:: Goal ::
Restate the entire listing word for word.

▬▬▬▬▬▬▬▬▬▬

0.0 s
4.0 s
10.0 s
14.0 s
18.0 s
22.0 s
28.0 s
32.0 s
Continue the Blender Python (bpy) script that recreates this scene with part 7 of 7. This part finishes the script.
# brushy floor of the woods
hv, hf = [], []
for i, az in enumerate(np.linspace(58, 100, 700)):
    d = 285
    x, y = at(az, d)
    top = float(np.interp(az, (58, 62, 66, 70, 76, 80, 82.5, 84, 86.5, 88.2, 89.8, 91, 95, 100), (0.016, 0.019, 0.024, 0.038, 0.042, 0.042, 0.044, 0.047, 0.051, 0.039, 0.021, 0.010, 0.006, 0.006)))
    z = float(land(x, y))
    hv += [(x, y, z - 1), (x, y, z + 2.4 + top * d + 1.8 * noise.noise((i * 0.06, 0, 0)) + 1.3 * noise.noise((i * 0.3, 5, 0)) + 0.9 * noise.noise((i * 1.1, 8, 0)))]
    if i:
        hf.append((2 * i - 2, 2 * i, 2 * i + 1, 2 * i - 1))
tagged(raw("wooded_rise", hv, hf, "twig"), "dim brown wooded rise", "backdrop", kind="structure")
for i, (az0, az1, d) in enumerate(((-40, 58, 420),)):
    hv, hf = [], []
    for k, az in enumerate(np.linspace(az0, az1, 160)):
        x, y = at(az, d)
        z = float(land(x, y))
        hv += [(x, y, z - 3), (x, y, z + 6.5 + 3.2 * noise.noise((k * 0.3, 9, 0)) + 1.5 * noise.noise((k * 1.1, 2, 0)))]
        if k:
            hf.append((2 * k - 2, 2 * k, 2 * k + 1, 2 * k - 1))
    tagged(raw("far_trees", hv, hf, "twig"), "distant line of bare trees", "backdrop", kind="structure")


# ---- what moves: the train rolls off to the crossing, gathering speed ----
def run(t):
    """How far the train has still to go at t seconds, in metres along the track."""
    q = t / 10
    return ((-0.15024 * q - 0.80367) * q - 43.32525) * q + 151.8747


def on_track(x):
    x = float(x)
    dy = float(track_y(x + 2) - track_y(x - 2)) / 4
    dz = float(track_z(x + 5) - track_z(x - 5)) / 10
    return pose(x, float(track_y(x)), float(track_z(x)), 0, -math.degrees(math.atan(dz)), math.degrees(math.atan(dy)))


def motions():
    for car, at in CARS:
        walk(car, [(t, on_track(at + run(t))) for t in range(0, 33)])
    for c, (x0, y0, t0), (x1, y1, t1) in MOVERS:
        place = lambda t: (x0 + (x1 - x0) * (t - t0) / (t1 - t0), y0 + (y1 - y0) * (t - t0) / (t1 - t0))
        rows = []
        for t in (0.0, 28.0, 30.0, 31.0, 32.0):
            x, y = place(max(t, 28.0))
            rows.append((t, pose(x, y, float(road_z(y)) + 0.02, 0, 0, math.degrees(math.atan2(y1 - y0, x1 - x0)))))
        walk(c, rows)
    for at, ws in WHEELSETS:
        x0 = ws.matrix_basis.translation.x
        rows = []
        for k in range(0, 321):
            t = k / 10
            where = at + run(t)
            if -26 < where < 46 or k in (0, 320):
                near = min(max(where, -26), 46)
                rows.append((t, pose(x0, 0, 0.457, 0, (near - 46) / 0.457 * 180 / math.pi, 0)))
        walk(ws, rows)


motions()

▬▬▬▬▬▬▬▬▬▬

:: Answer for this exercise ::
0.0 s
4.0 s
10.0 s
14.0 s
18.0 s
22.0 s
28.0 s
32.0 s
Continue the Blender Python (bpy) script that recreates this scene with part 7 of 7. This part finishes the script.
# brushy floor of the woods
hv, hf = [], []
for i, az in enumerate(np.linspace(58, 100, 700)):
    d = 285
    x, y = at(az, d)
    top = float(np.interp(az, (58, 62, 66, 70, 76, 80, 82.5, 84, 86.5, 88.2, 89.8, 91, 95, 100), (0.016, 0.019, 0.024, 0.038, 0.042, 0.042, 0.044, 0.047, 0.051, 0.039, 0.021, 0.010, 0.006, 0.006)))
    z = float(land(x, y))
    hv += [(x, y, z - 1), (x, y, z + 2.4 + top * d + 1.8 * noise.noise((i * 0.06, 0, 0)) + 1.3 * noise.noise((i * 0.3, 5, 0)) + 0.9 * noise.noise((i * 1.1, 8, 0)))]
    if i:
        hf.append((2 * i - 2, 2 * i, 2 * i + 1, 2 * i - 1))
tagged(raw("wooded_rise", hv, hf, "twig"), "dim brown wooded rise", "backdrop", kind="structure")
for i, (az0, az1, d) in enumerate(((-40, 58, 420),)):
    hv, hf = [], []
    for k, az in enumerate(np.linspace(az0, az1, 160)):
        x, y = at(az, d)
        z = float(land(x, y))
        hv += [(x, y, z - 3), (x, y, z + 6.5 + 3.2 * noise.noise((k * 0.3, 9, 0)) + 1.5 * noise.noise((k * 1.1, 2, 0)))]
        if k:
            hf.append((2 * k - 2, 2 * k, 2 * k + 1, 2 * k - 1))
    tagged(raw("far_trees", hv, hf, "twig"), "distant line of bare trees", "backdrop", kind="structure")


# ---- what moves: the train rolls off to the crossing, gathering speed ----
def run(t):
    """How far the train has still to go at t seconds, in metres along the track."""
    q = t / 10
    return ((-0.15024 * q - 0.80367) * q - 43.32525) * q + 151.8747


def on_track(x):
    x = float(x)
    dy = float(track_y(x + 2) - track_y(x - 2)) / 4
    dz = float(track_z(x + 5) - track_z(x - 5)) / 10
    return pose(x, float(track_y(x)), float(track_z(x)), 0, -math.degrees(math.atan(dz)), math.degrees(math.atan(dy)))


def motions():
    for car, at in CARS:
        walk(car, [(t, on_track(at + run(t))) for t in range(0, 33)])
    for c, (x0, y0, t0), (x1, y1, t1) in MOVERS:
        place = lambda t: (x0 + (x1 - x0) * (t - t0) / (t1 - t0), y0 + (y1 - y0) * (t - t0) / (t1 - t0))
        rows = []
        for t in (0.0, 28.0, 30.0, 31.0, 32.0):
            x, y = place(max(t, 28.0))
            rows.append((t, pose(x, y, float(road_z(y)) + 0.02, 0, 0, math.degrees(math.atan2(y1 - y0, x1 - x0)))))
        walk(c, rows)
    for at, ws in WHEELSETS:
        x0 = ws.matrix_basis.translation.x
        rows = []
        for k in range(0, 321):
            t = k / 10
            where = at + run(t)
            if -26 < where < 46 or k in (0, 320):
                near = min(max(where, -26), 46)
                rows.append((t, pose(x0, 0, 0.457, 0, (near - 46) / 0.457 * 180 / math.pi, 0)))
        walk(ws, rows)


motions()